Episcopalians rush to say that our church is liturgically exceptional, but it’s not. I have been in too many parishes in which mindless things happened, such as:
    -the tempo is lickety-split (“powering” through, according to Ruff) as if worship of God were to be measured by clock time, or tee time;
    -a reader does not know the difference between  between prophecy (noun) and prophesy (verb), screeching out boldly proclaiming the voice of God calling the prophet to Prophesee! Prophesee
    -Lepers becoming “leapers.” Honestly, it’s happened, making the amazing gospel story of Jesus’s healing ten Leapers quite effective visually. One leapt back to say thanks. 
    -a young lector either races anxiously through a text, seemingly to show off their reading skills, or drags through it slowly and inaudibly, making the proclamation a secret;
    -the POPS (Prayers of the People) being so wordy I forgot the focus, and/or there is absolute silence from the people, save for a parroted response: “Lord, hear our prayer”—proof we can read and obey instructions;   
    -a reader announcing the Opening CollECT, instead of COllect. We CollECT your money; we pray a COllect
    -The Peace, originally instituted as a way for worshipers to share the Peace of Christ with one another, turning into a back fence hug fest of affection, as if it were our own personal greeting, including our own daily news;
    -the Holy Eucharist becoming a contest to see who can get to the altar first, gulp a wafer, and race out in pursuit of the “real spread” at coffee hour.  

These are pet peeves only, yet in truth, Ruff is right: we need to shed the harsh, illuminative light of Christ on liturgy, helping everyone experience the meaning of what we do and why.

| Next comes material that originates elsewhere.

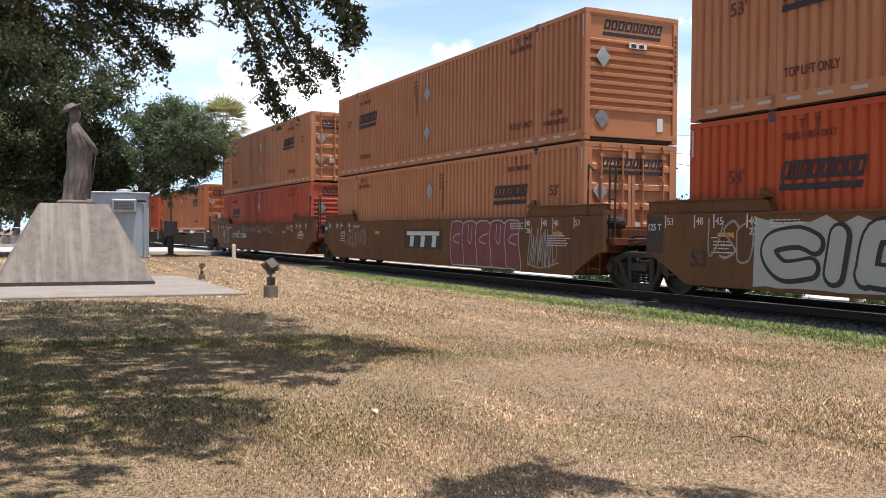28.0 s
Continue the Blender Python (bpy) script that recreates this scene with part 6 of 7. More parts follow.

What does it tell us about God, ourselves, ritual, and prayer? Be mindful not rigid.

Cautonary: The late Aidan Kavanaugh, OSB, faculty at Yale Divinity School’s S.T.M. (Masters of Sacred Theology) program, and liturgical scholar issued a warning about liturgical perfectionism:

“To be consumed with worry over making a liturgical mistake is the greatest mistake of all. Reverence is a virtue, not a neurosis, and God can take care of [sic] Godself.

Tragic postscript: In 2019, Anthony Ruff was credibly accused of sexual predation by a minor at a summer camp, run by the National Catholic Youth Choir.  The outcome is pending.This makes me feel very sad, but, in my opinion, it neither discredits or demeans Ruff’s scholarship, wisdom, wit, and keen liturgical perspective. His writing still edifies. He does not deserve erasure, only time, prayer, perhaps institutional mindfulness regarding its own roles and rules—and the Light of Christ.